In order to examine the factors that contribute to representations of sex and desire, Sex and the Cinema is divided into two parts. Defining Sex in Cinema maps out the various institutional and industrial forces that play their hand in the way that sex appears in cinema. An analysis of the relationships between form, context and knowledge frameworks provides a basis from which to move to an examination of common conventions used in the representation of sex and sexuality. A range of commonly used narrative types are also examined. This is followed by an account of the impact of censorship and regulation on the way that sex appears in both 'legitimate' and 'illegitimate' cinema. Themes of Transgression focuses in on a select number of themes that are encoded as in some way transgressive: adultery, bestiality, incest, bondage, domination, sado-masochism and real sex. Each of the sections draw on films from various genres and cinematic traditions. The conditions that permit the exhibition of such transgressive themes are linked to what is culturally sanctioned at any given juncture; often 'art' values are employed as a means of rendering the unconscionable suitable for consumption as entertainment.
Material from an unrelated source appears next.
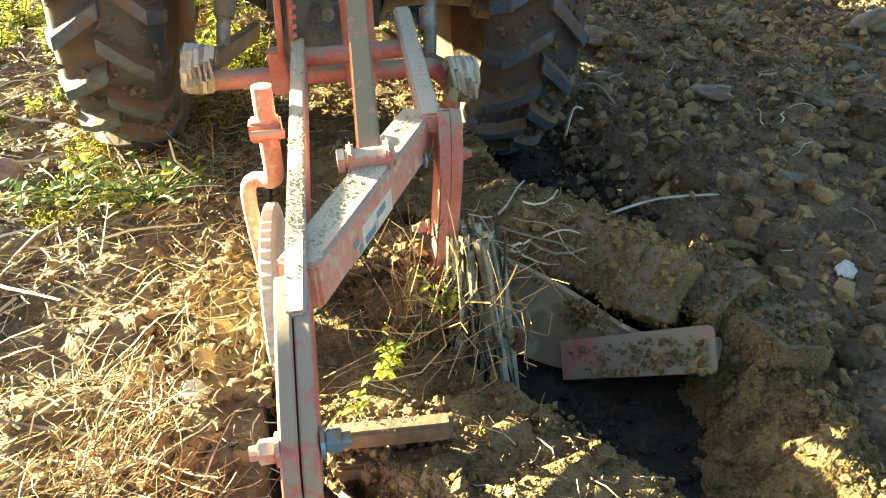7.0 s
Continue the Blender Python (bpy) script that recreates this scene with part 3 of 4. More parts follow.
def lug_mesh(side):
    """One slanting lug of the tread, which reaches down over the shoulder."""
    w, grid = TYRE_W / 2, []
    line = [(0.05, 0.0, 0.591), (-0.25, 0.06, 0.588), (-0.55, 0.13, 0.576), (-0.8, 0.19, 0.556), (-0.96, 0.225, 0.522), (-1.0, 0.235, 0.485)]
    v, f = [], []
    for x, a, r in line:
        for da, top in ((-0.052, 0), (-0.036, 1), (0.036, 1), (0.052, 0)):
            rr = r + (0.044 if top else -0.012)
            xx = x * w * side * (1.0 if not top else 1.02)
            if abs(x) > 0.9:
                rr, xx = r - 0.01 + 0.012 * top, side * x * w * (1.07 if top else 0.97)
            v.append((xx, rr * math.cos(a + da), rr * math.sin(a + da)))
    for k in range(len(line) - 1):
        for j in range(3):
            a = k * 4 + j
            f.append([a, a + 1, a + 5, a + 4] if side > 0 else [a + 4, a + 5, a + 1, a])
    f += [[0, 1, 2, 3], [len(v) - 1, len(v) - 2, len(v) - 3, len(v) - 4]]
    bm = bmesh.new()
    vs = [bm.verts.new(p) for p in v]
    for q in f:
        bm.faces.new([vs[i] for i in q])
    bmesh.ops.recalc_face_normals(bm, faces=bm.faces[:])
    me = bpy.data.meshes.new("lug")
    bm.to_mesh(me)
    bm.free()
    me.materials.append(M["lug"])
    return me


LUGS = (lug_mesh(1), lug_mesh(-1))
WHEELS = []


def rear_wheel(parent, x, out):
    hub = part("wheel", rod((-0.11, 0, 0), (0.11, 0, 0), 0.11, sides=20, bevel=0.01), M["grease"], parent, "rear wheel with muddy agricultural tyre")
    hub.location = (x, 0, 0)
    smooth(part("tyre", tyre_mesh(), M["rubber"], hub, "worn dusty black tractor tyre"))
    rim = bmesh.new()
    for r1, r2, xa, xb in ((0.36, 0.35, -0.115, -0.09), (0.35, 0.30, -0.09, 0.0), (0.30, 0.35, 0.0, 0.09), (0.35, 0.36, 0.09, 0.115)):
        one = bmesh.new()
        bmesh.ops.create_cone(one, segments=40, radius1=r1, radius2=r2, depth=xb - xa, matrix=Matrix.Translation(((xa + xb) / 2, 0, 0)) @ pose(0, 0, 0, 0, 90, 0))
        merge(rim, one)
    rod((out * 0.02, 0, 0), (out * 0.035, 0, 0), 0.30, sides=40, bm=rim)
    smooth(part("rim", rim, M["mud"], hub, "mud-caked steel rim"))
    for k in range(20):
        for side in (0, 1):
            lug = new("lug", LUGS[side])
            lug.parent = hub
            lug.rotation_euler = (2 * math.pi * (k + 0.5 * side) / 20, 0, 0)
    r = np.random.default_rng(int(x * 10) + 60)
    n = 1500
    a, u = r.uniform(0, 6.283, n), r.uniform(-0.95, 0.95, n)
    rad = 0.590 - 0.05 * np.abs(u) ** 3
    pts = np.stack([u * TYRE_W / 2, rad * np.cos(a), rad * np.sin(a)], 1)
    keep = fbm(pts * 9 + 4, 3) > 0.5
    part("stuck_mud", scatter(COARSE, pts[keep], 0.012 + 0.04 * r.random(keep.sum()) ** 2, r), M["mud"], hub, "dried mud stuck between the lugs")["kind"] = "stuff"
    WHEELS.append((hub, x))
    return hub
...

The practice of couching sex in transgressive rhetoric works for the industry, acting as something of a strange attractor for prospective audiences, yet, the rhetorics of transgression employed in the representation of sex take many different forms and have a range of implications and intentions.








Sex and the Cinemais organised around a number of frameworks, trends, issues, themes and approaches that present themselves as significant in the representation of sex in cinema and which typify the influence of certain ideas about sexuality that have emerged in a broader context. Cinematic sex is intricately interwoven into a matrix of industrial, economic, social and cultural factors. Within and between these, various competing claims are often in evidence. The amalgam of perspectives on the representation of sex in cinema taken by this study is designed to acknowledge and analyse the diverse range of forces, frameworks and factors that shape those representations.